Going through the week with my companions and our guides, seeing in person the square where Francis gave himself to God, the Portiuncula Chapel which he rebuilt with his own hands, the leper colony where he embraced the poor, the Chapel and home at San Damiano where Clare built the foundations of the Poor Clares, the caves of Mt. Subasio and the Cathedral of nature that Francis enjoyed, these all individually and collectively helped me draw closer to the spirit of Francis and Clare.
I found myself touching the stones that made up the buildings where significant events occurred in the life of Francis and Clare. My spiritual, inward pilgrimage was merging with my physical exterior experience, I was walking with Francis and Clare in a very concrete way.
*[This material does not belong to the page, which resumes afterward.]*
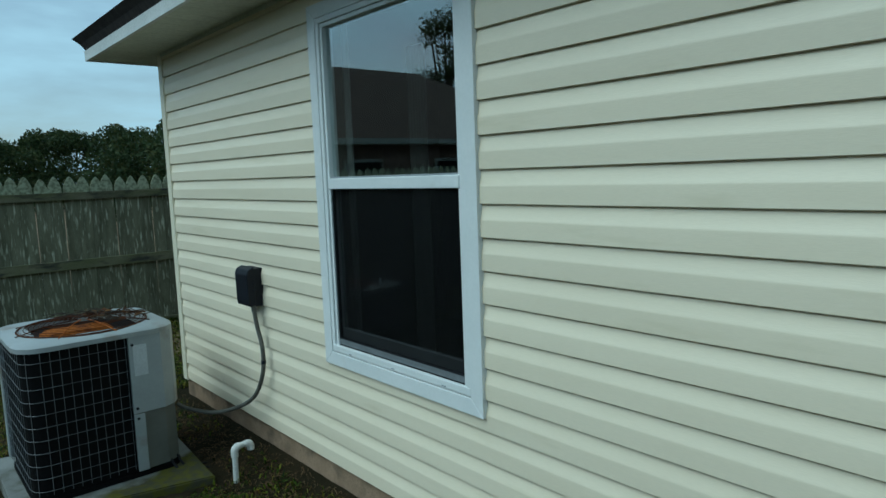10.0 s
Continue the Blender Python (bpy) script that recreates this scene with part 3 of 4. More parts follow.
# ---- roof ----
def roof():
    X0, Y0, Y1, X1 = -0.40, -0.42, 7.68, X_END + 0.5
    root = thing("roof", (X0, Y1, Z_TOP), "dark shingle hip roof with white fascia and pale soffit", "roof", kind="structure")
    bm = bmesh.new()
    base = [bm.verts.new(p) for p in ((X0, Y0, 2.66), (X1, Y0, 2.66), (X1, Y1, 2.66), (X0, Y1, 2.66))]
    low = [bm.verts.new(p) for p in ((X0 + 0.03, Y0 + 0.03, 2.612), (X1 - 0.03, Y0 + 0.03, 2.612), (X1 - 0.03, Y1 - 0.03, 2.612), (X0 + 0.03, Y1 - 0.03, 2.612))]
    lip = [bm.verts.new(p) for p in ((X0 - 0.045, Y0 - 0.045, 2.705), (X1 + 0.045, Y0 - 0.045, 2.705), (X1 + 0.045, Y1 + 0.045, 2.705), (X0 - 0.045, Y1 + 0.045, 2.705))]
    cx = (X0 + X1) / 2
    ridge = [bm.verts.new((cx, Y0 + 3.4, 4.3)), bm.verts.new((cx, Y1 - 3.4, 4.3))]
    for i in range(4):
        j = (i + 1) % 4
        bm.faces.new((low[i], low[j], base[j], base[i]))
        bm.faces.new((base[i], base[j], lip[j], lip[i]))
    bm.faces.new((lip[0], lip[1], ridge[0]))
    bm.faces.new((lip[1], lip[2], ridge[1], ridge[0]))
    bm.faces.new((lip[2], lip[3], ridge[1]))
    bm.faces.new((lip[3], lip[0], ridge[0], ridge[1]))
    bm.faces.new(list(reversed(low)))
    part("shingles", bm, SHINGLE, root)
    f = bmesh.new()
    box(f, X0 + 0.02, X0 + 0.045, Y0 + 0.02, Y1 - 0.02, Z_TOP - 0.004, 2.612, 0.002)
    box(f, X0 + 0.045, X1, Y1 - 0.045, Y1 - 0.02, Z_TOP - 0.004, 2.612, 0.002)
    box(f, X0 + 0.045, X1, Y0 + 0.02, Y0 + 0.045, Z_TOP - 0.004, 2.612, 0.002)
    part("fascia", f, FASCIA, root)
    s = bmesh.new()
    y = Y0 + 0.046
    while y < Y1 - 0.1:
        e = min(y + 0.148, Y1 - 0.046)
        box(s, X0 + 0.046, 0.016, y, e - 0.004, Z_TOP + 0.001, Z_TOP + 0.012, 0.002)
        y = e
    box(s, 0.017, X1, Y1 - 0.50, Y1 - 0.046, Z_TOP + 0.001, Z_TOP + 0.012)
    box(s, 0.017, X1, Y0 + 0.046, 0.016, Z_TOP + 0.001, Z_TOP + 0.012)
    part("soffit", s, SOFFIT, root)
    part("soffit_backing", slab(X0 + 0.046, X1, Y0 + 0.046, Y1 - 0.046, Z_TOP + 0.014, Z_TOP + 0.02), SEAL, root)
    part("frieze", slab(-0.012, 0.004, POST + 0.01, Y_END - 0.07, Z_TOP - 0.022, Z_TOP, 0.002), SOFFIT, root)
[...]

In a way that I could not do, apart from this special place.
Unexpectedly, I was at one point transported to a deeper place than I had been in prayer for quite some time. We were just concluding mass at the crypt where the remains of St. Francis are laid. I approached the place where Francis’ casket lay and knelt down for a
quick moment to remember the people I had pledged to pray for on my journey. As my knees hit the kneeler I sensed the presence of God. I liken it to a sense of connectedness, a communion if you will. I was there, God was there, Francis and Clare were there. I lost track of the space I was in and time for that brief period. I don’t know exactly how long I stayed there, but when I opened my eyes I saw my companions had gone. I stood up and I realized I had at that moment reached a destination on my pilgrimage. Days before I had arrived at Assisi and reached a physical destination. At that moment, I had reached a spiritual destination, an encounter with Francis and Clare, and God.